Ooh, we’re off to Glaston-berry – over-excited much!
I thought I might become a hippy.
I know that, as you read, I am already attempting that, pretty much. But as I write – still in list-making, weather-watching, excited-anticipation mode – it occurs to me, particularly given the shocking murder of MP Jo Cox, that, in our currently over-wrought society, it’s probably basic human nature to want to run away from modern life and put flowers in your hair.
Of course, like many a ‘normal’ person before me, I think ‘hippy’, and then I immediately think ‘yes, but’. Yes, it’s a lovely idea, but a tad naïve, surely? Yes, it’s all well and good to dream of dropping out of society, but, surely, we modern women (and, though they’re ahead of us, men) should make like Sheryl Sandberg, and lean in? Yes, it would be nice to spend all day dancing around barefoot, spreading peace and love, but how will the world progress if we’re all away with the fairies?
Wikipedia seems to agree. A hippy (or ‘hippie’ – there is some predictably first-world pickiness about the spelling) is ‘a member of a liberal counterculture; originally a youth movement that started in the United States and United Kingdom during the mid-1960s and spread to other countries around the world’.
The terms say it all, really. Liberal. Counterculture. 1960s. All concepts we equate with a certain state of mind. It wasn’t hippies who got us on the moon, created the internet, wiped out smallpox. It really does have a powerful whiff of well-intentioned lassitude about it, doesn’t it?
And my personal experience would seem to confirm it. I last encountered hippies in any number back in 2011, on an ill-conceived day out to the fabled ‘hippy market’ in Ibiza. After a tedious boat trip (we’d boarded the wrong one, and found ourselves using the local hop-on hop-off round-the-whole-frigging-island service) we found ourselves in an initially like-minded, but increasingly sweaty and irritable throng, shuffling round a down-at-heel, Disneyesque encampment – which smelled of cynicism – and where mostly off-their-face or raddled people sold a variety of ‘must-have’ souvenirs – really lovely, really innovative, really artistic, creative items, such as batik wall-hangings, dream-catchers, handcrafted thong-and-bead-based jewellery, incense burners, basketware, and intricately painted glass – that NO WAY IN THE WORLD you could get anywhere else.
Not.
So it’s clear to me that ‘being a hippy’ has, in the intervening decades, become the antithesis of cool and aspirational.
But then I thought a little more about what ‘counterculture’ really means, particularly as it pertains to performing arts festivals such as Glastonbury, beyond the usual tropes of muddy excess and composting loos.
And, you know what?

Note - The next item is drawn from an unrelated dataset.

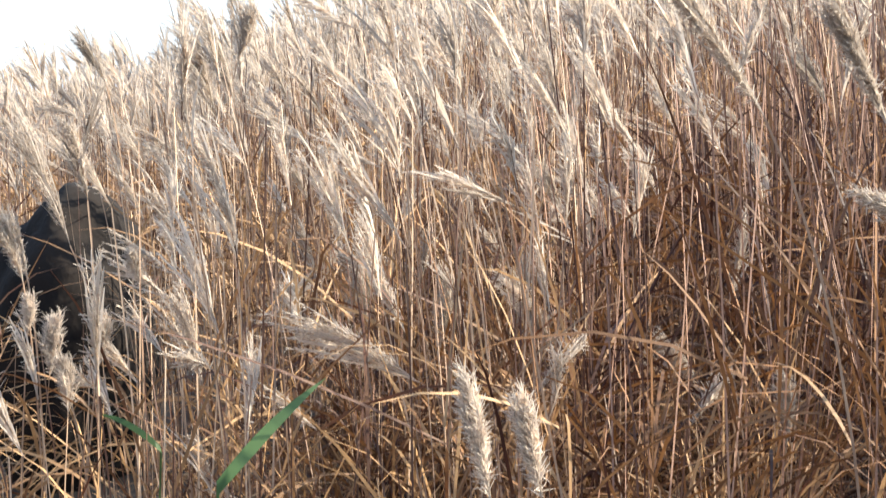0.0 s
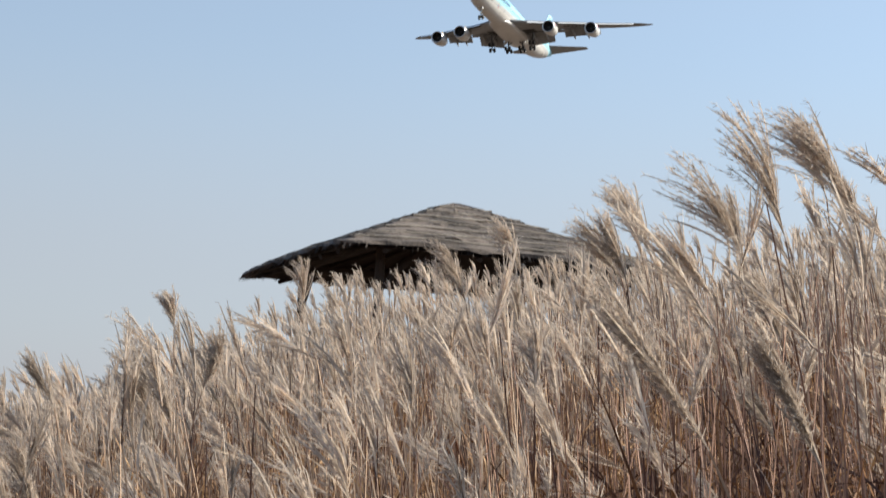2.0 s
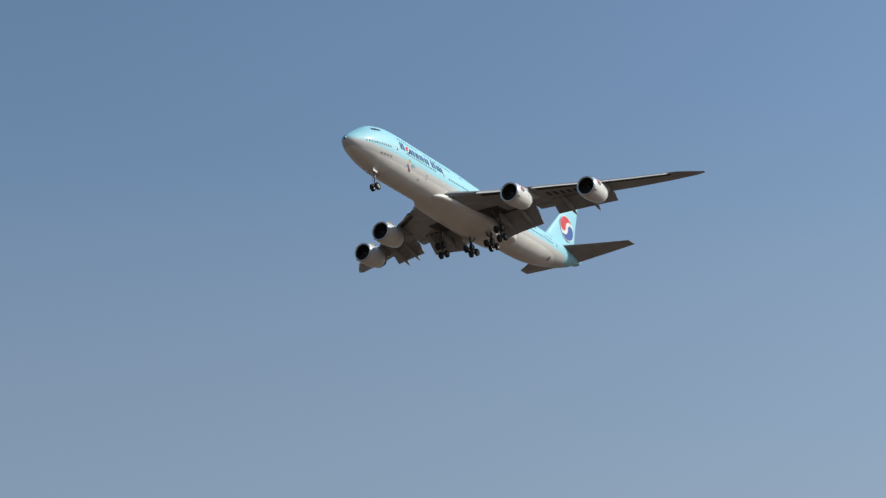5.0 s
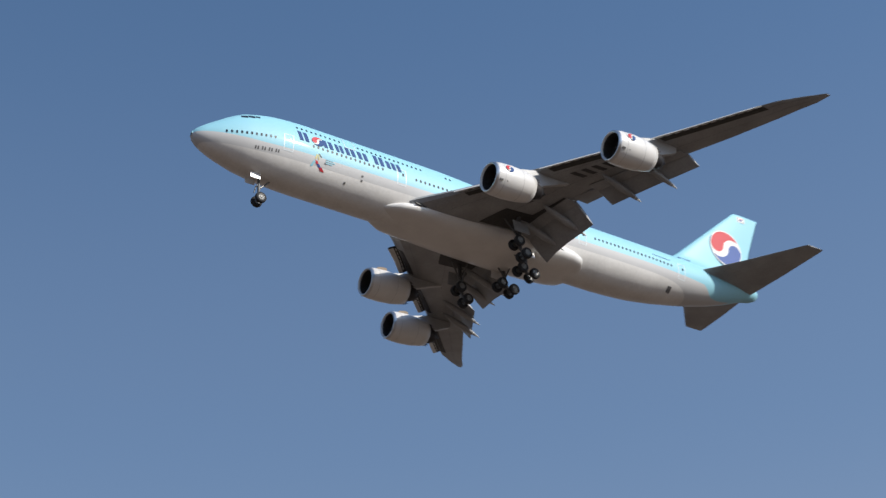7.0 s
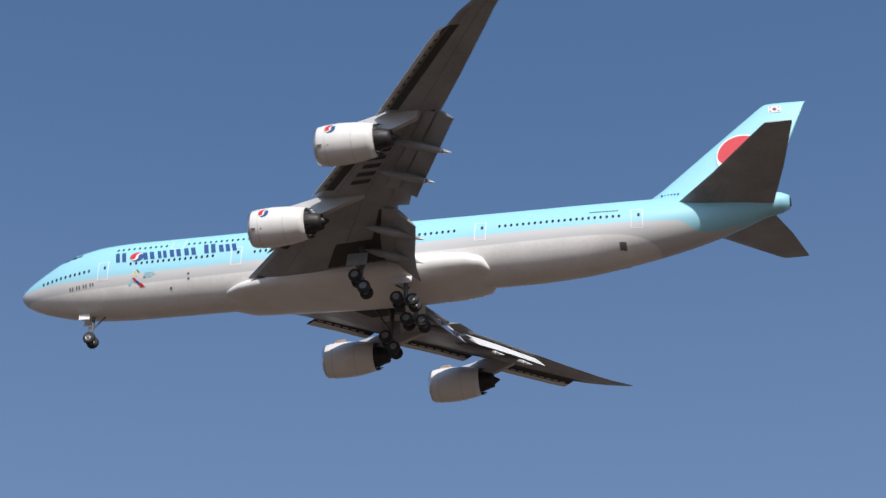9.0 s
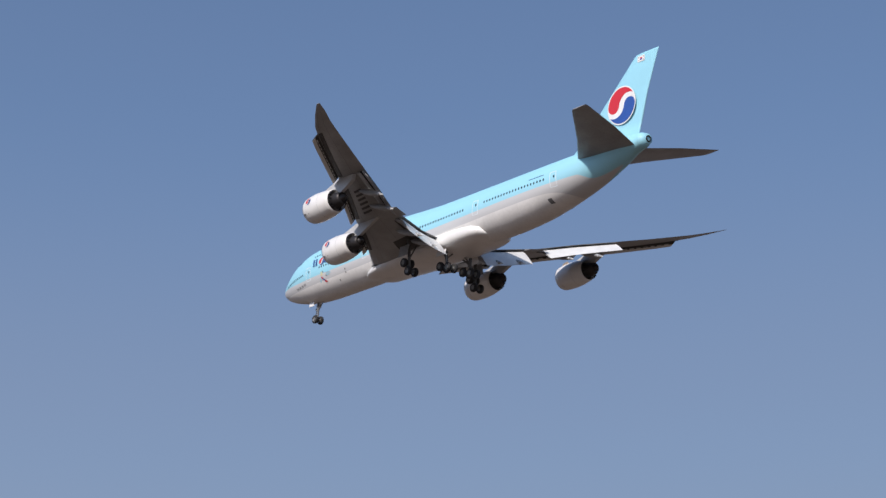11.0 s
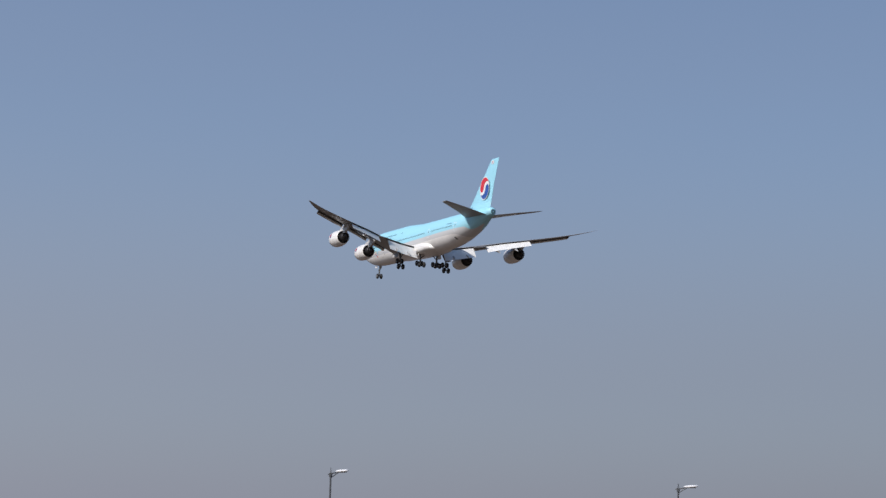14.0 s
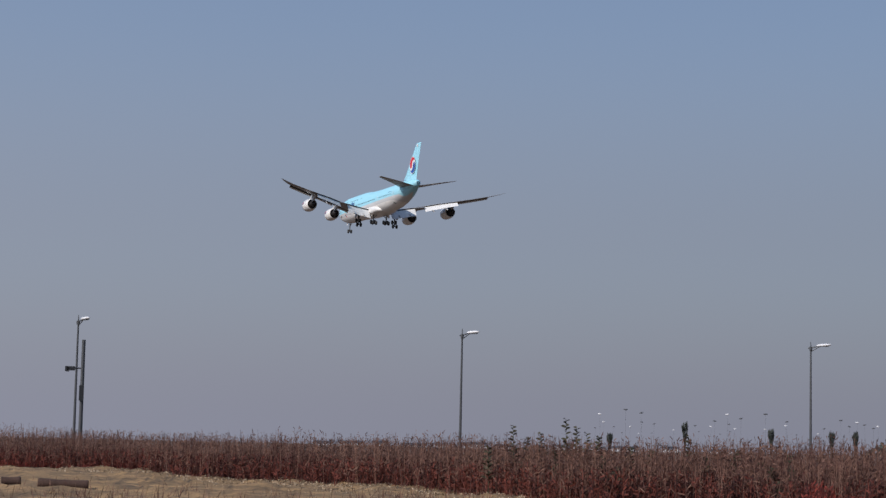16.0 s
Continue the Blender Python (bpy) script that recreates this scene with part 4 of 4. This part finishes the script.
def scarlet_patch(h0, h1, r0, r1, count, tall, seed, mat, label):
    """A low patch of brighter weeds at the front of the strip."""
    g = np.random.default_rng(seed)
    head = g.uniform(h0, h1, count)
    r = g.uniform(r0, r1, count)
    x, y = -np.sin(np.radians(head)) * r, np.cos(np.radians(head)) * r
    lump = np.array([0.6 + 0.9 * noise.noise(Vector((a * 0.9, b * 0.9, seed))) for a, b in zip(x, y)])
    foot = np.stack([x, y, land(x, y)], 1)
    k = np.repeat(np.arange(count), 9)
    at = g.uniform(0.1, 1.0, len(k))
    d = unit(np.concatenate([g.normal(size=(len(k), 2)) * 0.7, g.uniform(0.3, 1.6, (len(k), 1))], 1))
    p = foot[k] + np.stack([g.normal(size=len(k)) * 0.06, g.normal(size=len(k)) * 0.06, at * tall * np.clip(lump[k], 0.3, 1.4)], 1)
    L = g.uniform(0.06, 0.16, (len(k), 1))
    ob = quad_object("bright_weeds", [(np.stack([p, p + d * L * 0.6, p + d * L], 1), sideways(d, g), np.array([0.01, 0.03, 0.008]), 0)], [mat])
    tagged(ob, label, "weeds", kind="stuff")


SCARLET = material("scarlet_weed", (0.075, 0.009, 0.006), 0.85, vary=0.4, scale=0.6, fine=4.0, island=0.6, second=(0.14, 0.02, 0.012), translucent=0.1)
YELLOWW = material("yellow_weed", (0.20, 0.13, 0.03), 0.85, vary=0.3, scale=2, fine=9, island=0.6, second=(0.36, 0.27, 0.09))
scarlet_patch(62.4, 65.2, 42.5, 47.0, 700, 0.75, 611, SCARLET, "low scarlet weeds at the edge of the strip")
scarlet_patch(64.0, 64.4, 42.0, 42.4, 26, 0.55, 612, YELLOWW, "small pale yellow bush among scarlet weeds")
scarlet_patch(86.9, 89.6, 99.5, 101.0, 500, 0.45, 613, SCARLET, "low scarlet weeds at the edge of the sand")
scarlet_patch(84.6, 86.4, 97.0, 99.0, 260, 0.4, 614, SCARLET, "low scarlet weeds at the edge of the sand")


def tall_weed(heading, tilt, r, seed):
    g = np.random.default_rng(seed)
    top = place(heading, tilt, r)
    z0 = float(land(top.x, top.y))
    h = top.z - z0
    ob = empty("tall_weed", Matrix.Translation((top.x, top.y, z0)))
    s = np.linspace(0, 1, 5)[:, None]
    bend = np.array((g.normal() * 0.06, g.normal() * 0.06, 0))
    quad_object("stem", [((np.array((0, 0, h)) * s + bend * s**2)[None], np.array([[0.6, 0.8, 0.0]]), 0.02 * np.array([1.3, 1.2, 1.0, 0.8, 0.4]), 0)], [WEEDG], ob)
    for k in range(34):
        at = 0.35 + 0.65 * k / 33
        p = np.array((0, 0, h * at)) + bend * at**2
        a = k * 2.4
        d = unit(np.array((math.cos(a), math.sin(a), 0.75)))
        L = 0.36 * (1.15 - 0.75 * (at - 0.35) / 0.65) * g.uniform(0.8, 1.2)
        q = np.linspace(0, 1, 4)[:, None]
        pts = (p + (d * q + np.array((0, 0, -0.35)) * q**2) * L)[None]
        quad_object("leaf", [(pts, sideways(d[None], g), 0.085 * np.array([0.4, 1, 0.8, 0.1]), 0)], [WEEDG], ob)
    tagged(ob, "tall leafy dark green weed above the dry stalks", "weed", "tall leafy weeds")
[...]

I find it’s actually all rather lovely. And since I’m busy prepping for it, I even made a list.
It means simple pleasures. Not overcomplicating anything – and I mean anything. Simple food. Simple living-space. Simple clothing. Simple rituals. Simple comforts, like laughter and hugs.

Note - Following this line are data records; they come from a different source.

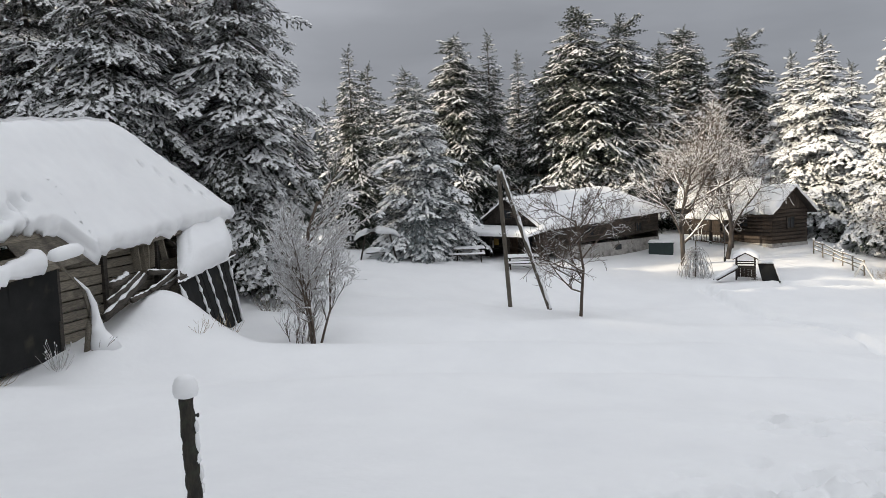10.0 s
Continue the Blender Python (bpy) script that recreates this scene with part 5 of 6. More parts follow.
# the sunken lean-to at the far end, with its dark boards
TOPS, FEET = (6.25, 7.14, 7.75, 8.46, 9.12), (6.5, 7.36, 8.15, 8.92, 9.42)
lean_top = lambda s: 1.02 + (s - 6.2) * 0.16
lean_foot = lambda s: 0.0 - (s - 6.5) * 0.3
for i in range(4):
    for h in (0, 1):
        f0, f1 = (h + 0.02) / 2, (h + 0.98) / 2
        ta, tb = TOPS[i] + (TOPS[i + 1] - TOPS[i]) * f0, TOPS[i] + (TOPS[i + 1] - TOPS[i]) * f1
        fa, fb = FEET[i] + (FEET[i + 1] - FEET[i]) * f0, FEET[i] + (FEET[i + 1] - FEET[i]) * f1
        y = 0.012 * ((i + h) % 2)
        q = [(fa, -1.5 + y, lean_foot(fa)), (fb, -1.5 + y, lean_foot(fb)), (tb, -1.22 + y, lean_top(tb)), (ta, -1.22 + y, lean_top(ta))]
        g = Geo()
        g.add(q + [(p[0], p[1] + 0.03, p[2]) for p in q], [(0, 1, 2, 3), (7, 6, 5, 4), (0, 4, 5, 1), (1, 5, 6, 2), (2, 6, 7, 3), (3, 7, 4, 0)])
        part("leaning_board", g, TARP, barn, "blackened board leaning outwards")
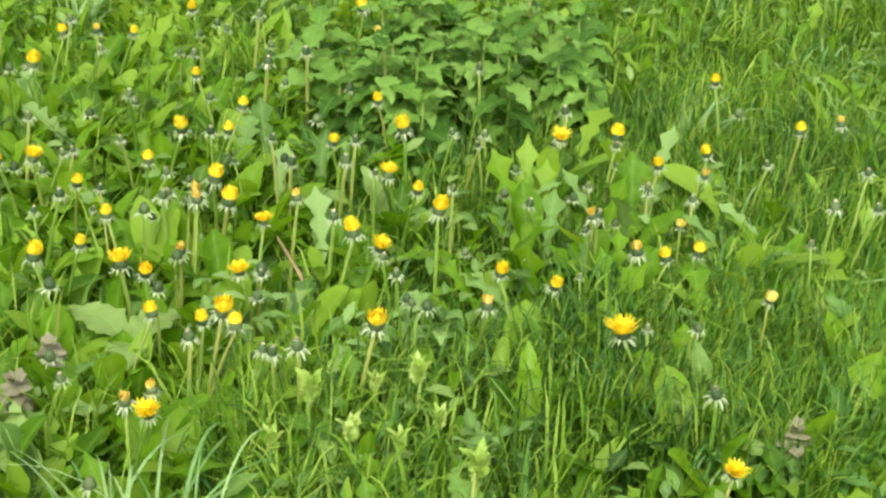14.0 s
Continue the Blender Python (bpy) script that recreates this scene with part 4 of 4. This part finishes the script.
weed("dock_plant", (2.063, 3.132), [(OVAL, LIME, 60, 60, 0.092, 0.8), (OVAL, LIME, 130, 70, 0.085, 0.8)], "dock plant with shining broad leaves", "plant", 0.03)
weed("dock_plant", (0.805, 3.725), [(OVAL, GREYLEAF, 100, 76, 0.097, 0.9), (OVAL, LIME, 220, 60, 0.089, 1.0), (OVAL, LIME, 330, 55, 0.089, 1.0)], "plant with one tall pale leaf among dandelions", "plant", 0.03)
weed("dock_plant", (0.948, 3.638), [(OVAL, LIME, 80, 78, 0.102, 1.2), (OVAL, LIME, 180, 60, 0.087, 1.1), (OVAL, LIME, 10, 66, 0.087, 1.1)], "light-green broad-leaved plant among dandelions", "plant", 0.03)
weed("round_leaf_plant", (0.890, 3.507), [(ROUND, GREYLEAF, 95, 35, 0.059, 1.1), (ROUND, WEED, 200, 25, 0.048, 1.0), (ROUND, WEED, 330, 25, 0.044, 1.0)], "plant with one large round grey-green leaf", "plant", 0.06)
weed("round_leaf_plant", (1.284, 3.426), [(ROUND, LIME, 60, 50, 0.053, 1.1), (ROUND, WEED, 180, 25, 0.046, 1.0), (ROUND, GREYLEAF, 300, 20, 0.042, 1.0)], "light round-leaved plant among dandelions", "plant", 0.06)
weed("round_leaf_plant", (1.535, 3.370), [(WAVY, WEED, 20, 20, 0.084, 1.1), (WAVY, WEED, 130, 30, 0.092, 1.1), (WAVY, WEED, 250, 20, 0.084, 1.1)], "low broad-leaved green plant", "plant", 0.06)
weed("broad_leaf_plant", (0.678, 3.880), [(WAVY, LIME, 95, 40, 0.107, 1.0), (WAVY, WEED, 20, 20, 0.116, 1.0), (WAVY, WEED, 200, 25, 0.116, 1.0)], "plant with a pointed light-green leaf", "plant", 0.06)
weed("withered_shoot", (-1.976, 1.914), [(LANCE[0], STRAW, 60, 72, 0.112, 0.5), (LANCE[1], STRAW, 170, 60, 0.077, 0.9), (LANCE[0], STRAW, 20, 80, 0.086, 0.4)], "pale withered shoot at the edge of the bare earth", "plant")
weed("dead_leaf_heap", (-1.816, 2.676), [((WAVY, SMALL_WAVY, RAGGED)[k % 3], (WITHERED, WITHERED, GREYLEAF)[k % 3], 137 * k, random.uniform(4, 48), random.uniform(0.06, 0.12), random.uniform(0.7, 1.2)) for k in range(18)], "flattened grey withered leaves on bare earth", "plant")
for k, (x, y) in enumerate([(-3.166, 2.987), (-2.478, 2.319), (-2.401, 2.899), (-2.542, 2.590), (-2.799, 2.499), (-2.277, 1.856), (-2.411, 2.723)]):
    weed("ground_weed", (x, y), [(WAVY_LONG, GREYLEAF if k % 2 else WEED, random.uniform(0, 360), random.uniform(10, 40), random.uniform(0.06, 0.10), 1.0) for _ in range(7)], "low grey-green weed rosette on bare earth", "plant")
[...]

It means accepting a degree of hardship can be good for the soul. Putting a five-person tent up – and down. In the rain. As a rookie. As a team. I hear businesses pay good money to have their executives do that.
It means novelty. (As opposed to novelties, such as dream-catcher earrings.) The rejuvenating business of doing and trying things you haven’t done or tried before.
It means singing. Lots of that. But not just random, thoughtless singing. Thoughtful singing, with other people, sharing words you all know.
It means appreciating natural rhythms like sunrise and sunset.
It means fire – that thing that gave humans the winning ticket. Both making it – at Glastonbury, incredibly, you can do that – and sitting round it till dawn, fully appreciative of our collective good fortune.
It means strangers. But in the sense that they’re not seen as strangers. Expecting the overwhelming majority of your fellow humans to be a) decent and b) just like you.
It means stoicism. Equanimity in the face of minor inconveniences. Of which I don’t doubt there will be many.
It does mean peace and love. The first in your soul, as you sit in your wellies, saying, ‘wow, isn’t this amazing!’ for the zillionth time that day. And the second for the mass of unwashed humanity around you. Because, in life, isn’t that (hypothetically, at least) the best way to proceed?